Big Swiss banks still overexposed to risk

19th June 2009, Comments 0 comments

The Swiss National Bank calls for stronger regulation in their 2009 Financial Stability Report.

Geneva -- Switzerland's central bank on Thursday warned the country's biggest banks were still exposed to the global slump as it sought stronger international regulation to stabilise the sector.

The warning in the Swiss National Bank's 2009 Financial Stability Report came after the collective profits of Swiss banks dropped by 40 percent in 2008 and the number of banks that made losses quadrupled compared to 2007.

The SNB said the stability of the whole Swiss banking sector would be threatened if the economic recession turns out to be deeper and longer lasting than expected.

Without naming UBS and Credit Suisse, the top two, it called on the big banks to improve their resistance by strengthening their capital base, cutting in their risk and adjusting their costs.

Despite the measures taken in 2008 to cut their risky investments and the overall size of their portfolios, "the big banks' overall risk exposure continues to be material," the central bank said.

"In addition to the still-sizeable market risks, they face a marked increase in credit risks as a result of the economic downturn," it added.

"Their overall risk exposure appears material not only in absolute terms but also relative to their ability to absorb future losses."

Although it forecast a stabilisation of financial markets and a gradual economic recovery in 2010, the Swiss central bank said it still expected a "sharp deterioration" in credit quality in the short- and medium-term.

Further price changes should also be expected in some European property markets and the two features combined could make "substantial loan losses" and lower bank earnings likely, as well as undermine capital.

In December 2008, the Swiss financial markets supervisor (FINMA) imposed stronger capital requirements on UBS and Credit Suisse, even though domestic standards were already tougher than international norms.

While it supported those measures, the national bank said Thursday that "additional steps will be needed.

"Therefore the SNB is working at the international level for sounder capitalisation of large, systemically important banks," the report added.

The international Financial Stability Board, which was strengthened in response to the crisis, is due to hold its first meeting of central bankers, national regulators and officials in the Swiss city of Basel on  26 June.

On Wednesday, US President Obama proposed a radical overhaul of financial supervision in the United States, a message picked up in Britain the same day.

The SNB report emphasised that Switzerland's smaller retail and regional banks were in better shape and more resilient to the downturn.

"The situation of the big banks appears to be more difficult," it said.
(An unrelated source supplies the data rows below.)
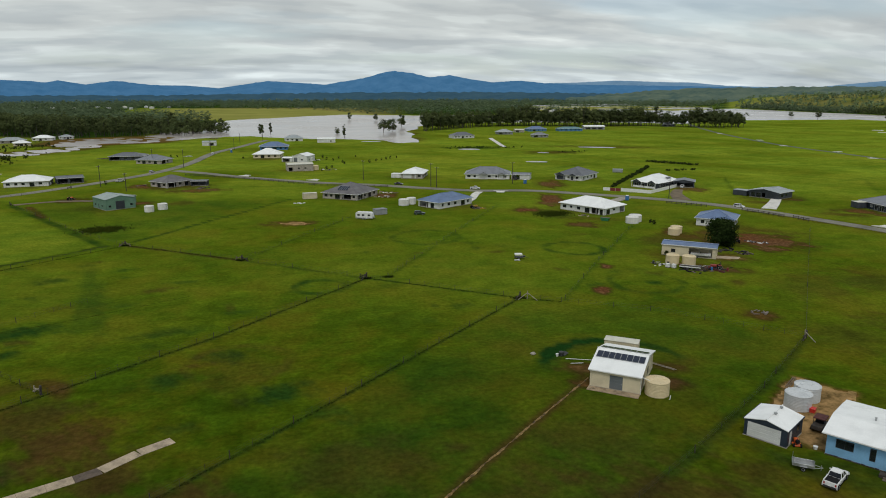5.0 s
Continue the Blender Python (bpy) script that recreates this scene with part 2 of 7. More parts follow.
CAR_WHITE = car_paint("white_car_paint", (0.74, 0.74, 0.73))
CAR_SILVER = car_paint("silver_car_paint", (0.42, 0.42, 0.41))
CAR_RED = car_paint("dark_red_car_paint", (0.065, 0.004, 0.008))
CAR_GREEN = car_paint("dark_green_car_paint", (0.03, 0.06, 0.045))
CAR_DARK = car_paint("charcoal_car_paint", (0.03, 0.032, 0.036))
LAMP_RED = paint("red_lamp_lens", (0.35, 0.01, 0.01), 0.2)
LAMP_CLEAR = paint("clear_lamp_lens", (0.7, 0.7, 0.68), 0.15)


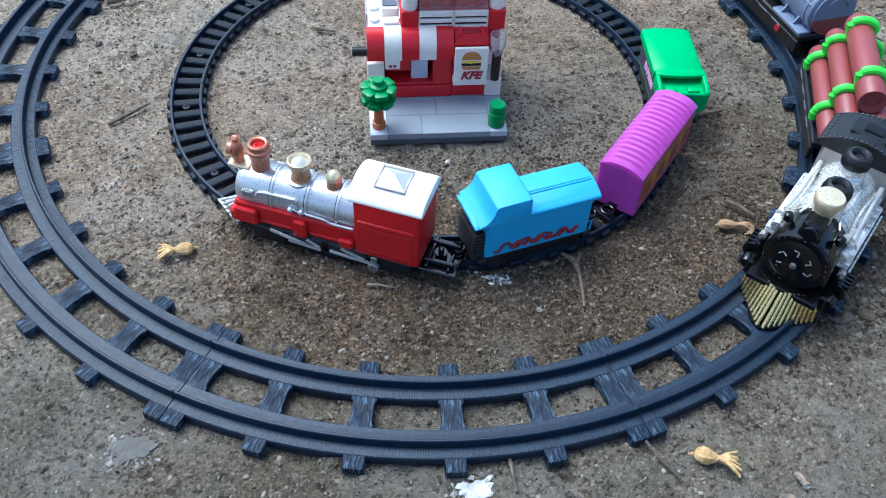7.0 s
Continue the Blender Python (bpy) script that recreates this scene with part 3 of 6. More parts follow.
    for sx in (-1, 1):
        for z in (0.0905, 0.0945):
            part("slot", box(B(), -0.003, 0.003, -0.0004, 0.0004, -0.0007, 0.0007, 0.0003, Matrix.Translation((cx + sx * 0.0115, cy - 0.0087, z)) @ pose(0, 0, 0, 0, 0, sx * 42)), REDINK, pot)
        part("corner_stud", revolve(B(), [(0.0025, 0.1038), (0.0025, 0.1062), (0.0022, 0.1064)], 14, Matrix.Translation((cx + sx * 0.0105, cy + 0.001, 0))), BRICK, pot)
    part("emblem", revolve(B(), [(0.0058, 0), (0.0058, 0.0007)], 24, Matrix.Translation((cx, cy - 0.01285, 0.0925)) @ pose(0, 0, 0, 90)), COLA, pot, "dark round emblem with pale plain shapes")
    for x, z, w, h in ((-0.0024, 0.0950, 0.0012, 0.0007), (0.0016, 0.0957, 0.0010, 0.0009), (0.0029, 0.0928, 0.0007, 0.0012), (-0.0008, 0.0929, 0.0009, 0.0012), (-0.0031, 0.0915, 0.0008, 0.0010), (0.0010, 0.0899, 0.0013, 0.0008), (-0.0016, 0.0889, 0.0008, 0.0006)):
        part("emblem_spot", box(B(), cx + x - w * 0.6, cx + x + w * 0.6, cy - 0.01385, cy - 0.0133, z - h * 0.6, z + h * 0.6, 0.0002), PINK, pot)
    # every third fin is dark, painting in the shaded gaps between fins
    for k in range(7):
        a = radians(205 + 21.6 * k)
        part("foot_fin", box(B(), -0.0012, 0.0012, -0.0022, 0.0022, 0.0766, 0.0796, 0.0004, Matrix.Translation((cx + 0.0150 * math.cos(a), cy + 0.0128 * math.sin(a), 0)) @ pose(0, 0, 0, 0, 0, math.degrees(a) + 90)), BRICK if k % 3 else COLA, pot)
    part("tube_ring", tube(B(), [(cx + 0.0005 + 0.0039 * math.cos(radians(q)), cy + 0.0035 + 0.0039 * math.sin(radians(q)), 0.1160) for q in range(0, 360, 20)], 0.0006, 8, True), FROST, pot, "clear ring round the tube")
    part("dish", revolve(B(), [(0.0060, 0.1040), (0.0064, 0.1062), (0.0062, 0.1100), (0.0050, 0.1128), (0.0040, 0.1138)], 24, Matrix.Translation((cx + 0.0005, cy + 0.0015, 0))), BLACK, pot, "black round piece")
    tb = part("bottle", revolve(B(), [(0.0036, 0.1095), (0.0038, 0.1125), (0.0038, 0.1234), (0.0032, 0.1234), (0.0032, 0.1125)], 24, Matrix.Translation((cx + 0.0005, cy + 0.0035, 0)), cap=False), CLEAR, pot, "clear plastic tube")
    tb.visible_shadow = False
    part("bottle_cap", revolve(B(), [(0.0039, 0.1232), (0.0040, 0.1262), (0.0036, 0.1270), (0.0024, 0.1272)], 24, Matrix.Translation((cx + 0.0005, cy + 0.0035, 0))), CAPBLUE, pot, "bright blue cap")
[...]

A worse-than-expected recession and renewed turmoil on financial markets "would constitute a considerable threat to the stability of the Swiss banking sector."

The profits of the 327 Swiss banks fell by CHF 8.4 billion (EUR 5.6 billion, USD 7.8 billion) in 2008, according to SNB statistics.
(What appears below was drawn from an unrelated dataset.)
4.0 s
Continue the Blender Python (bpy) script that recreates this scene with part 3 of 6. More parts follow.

The number of Swiss banks which recorded an outright loss grew from 11 to 43, for total losses of CHF 38.9 billion compared to CHF 4.3 billion in 2007.

In 2008, Switzerland injected CHF 6 billion into the country's biggest bank, UBS, as part of a massive state aid package, with some USD 39 billion worth of UBS' illiquid assets placed in a special fund.

On Thursday, the SNB also decided to leave its key interest rate unchanged at a historic low as it sought to improve the economy.